## [COLLECTED DATA]
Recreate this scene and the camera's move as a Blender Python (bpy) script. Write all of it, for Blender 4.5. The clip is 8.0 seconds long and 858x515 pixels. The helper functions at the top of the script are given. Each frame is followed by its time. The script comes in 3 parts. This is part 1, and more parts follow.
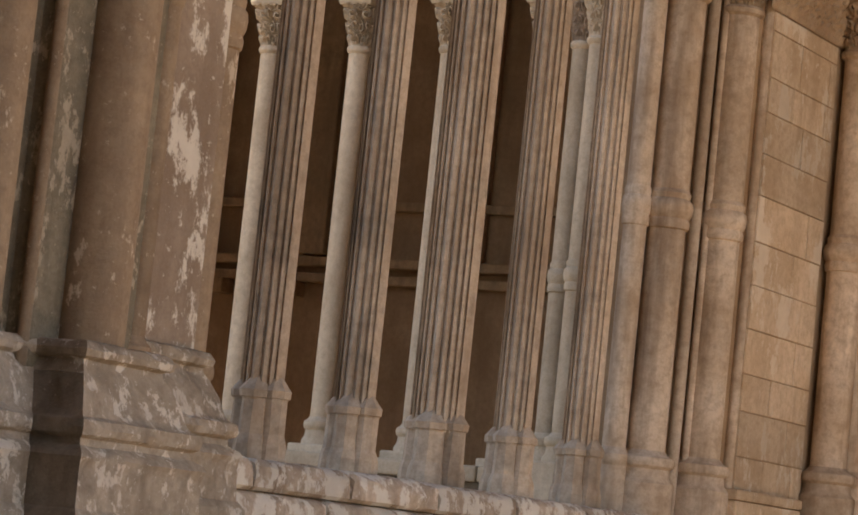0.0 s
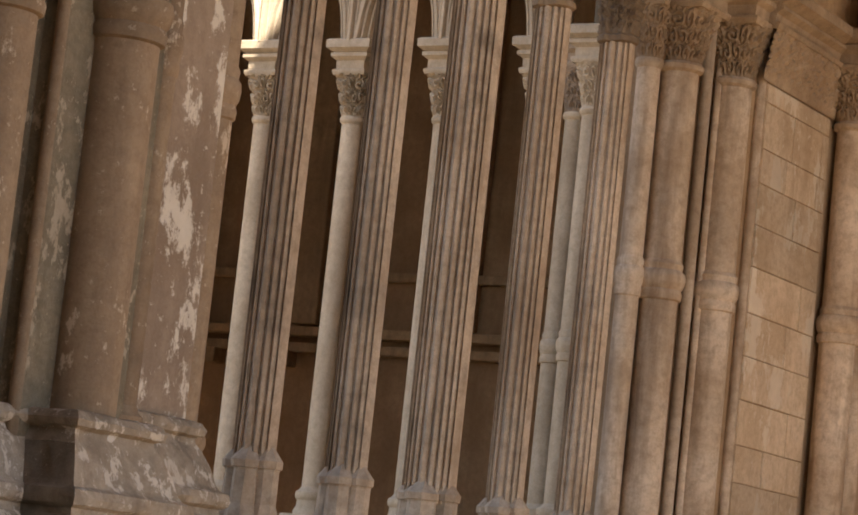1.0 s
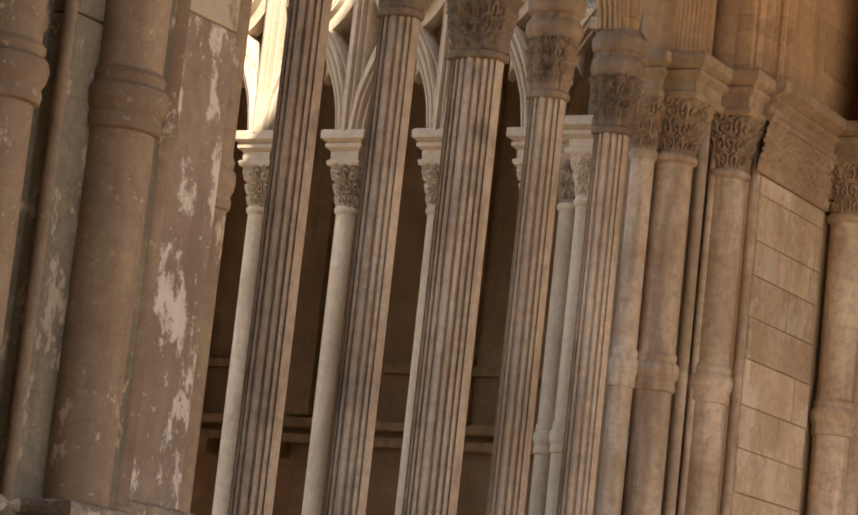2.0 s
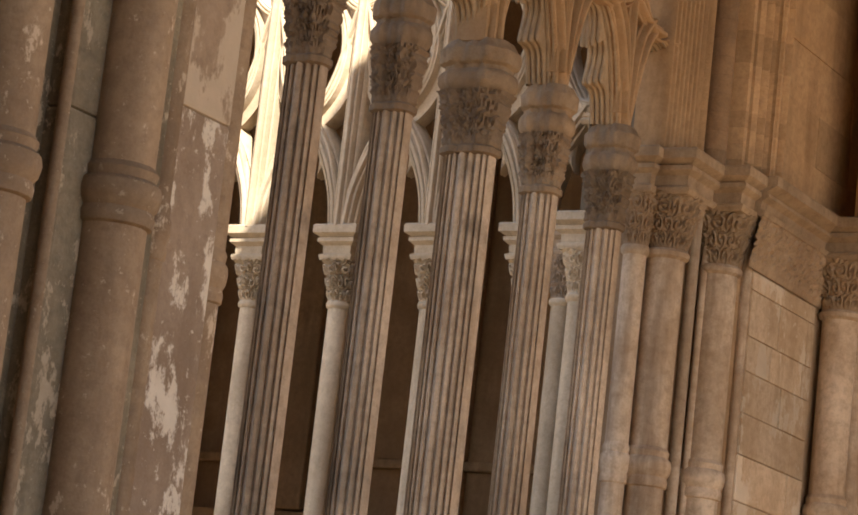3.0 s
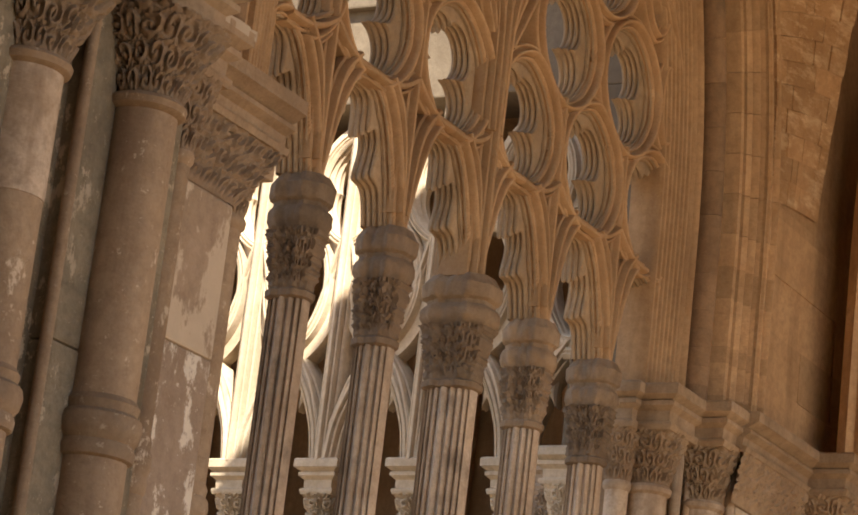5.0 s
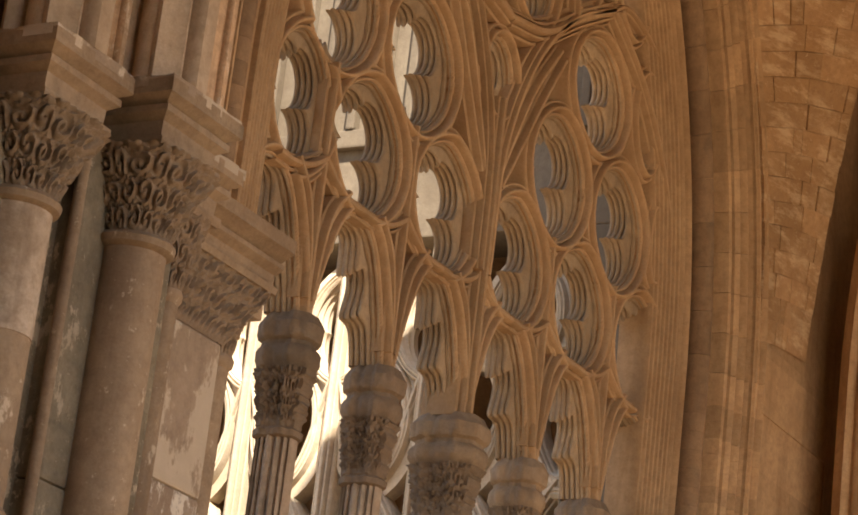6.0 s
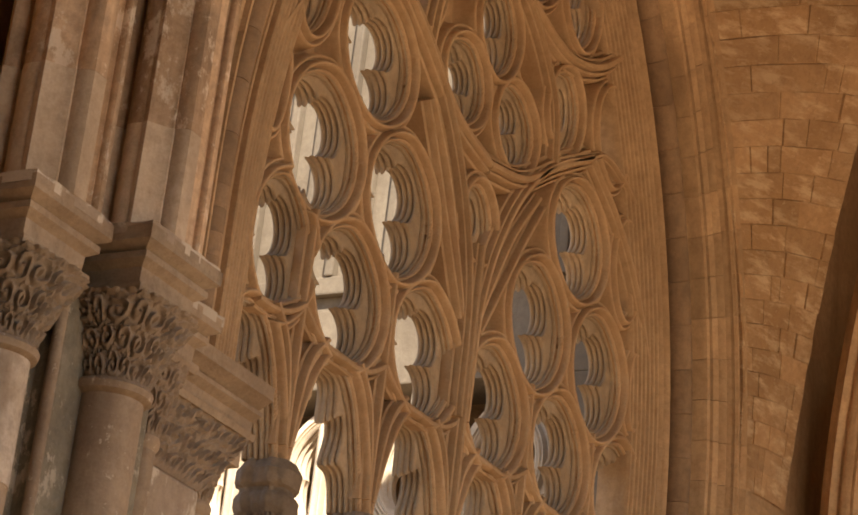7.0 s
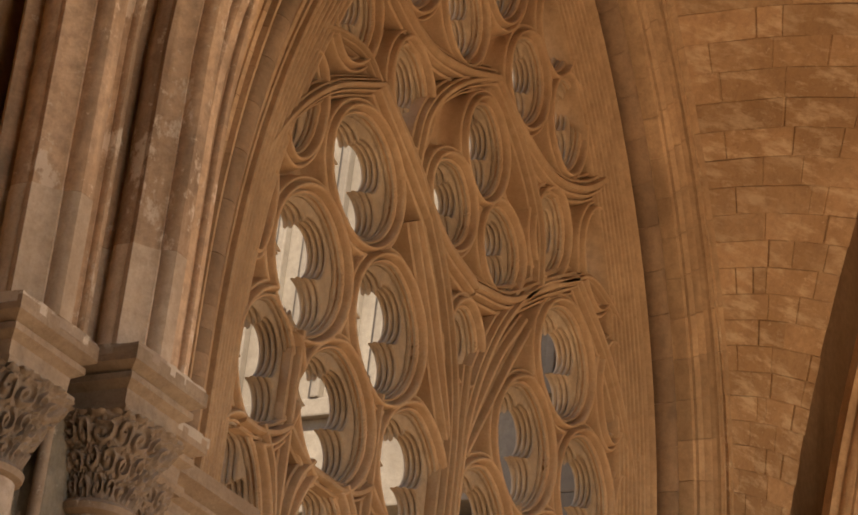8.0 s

## [WRITTEN INSTRUCTION]
Copy all the data exactly as written, but skip any picture.

## [THE OUTPUT]
Recreate this scene and the camera's move as a Blender Python (bpy) script. Write all of it, for Blender 4.5. The clip is 8.0 seconds long and 858x515 pixels. The helper functions at the top of the script are given. Each frame is followed by its time. The script comes in 3 parts. This is part 1, and more parts follow.
0.0 s
1.0 s
2.0 s
3.0 s
5.0 s
6.0 s
7.0 s
8.0 s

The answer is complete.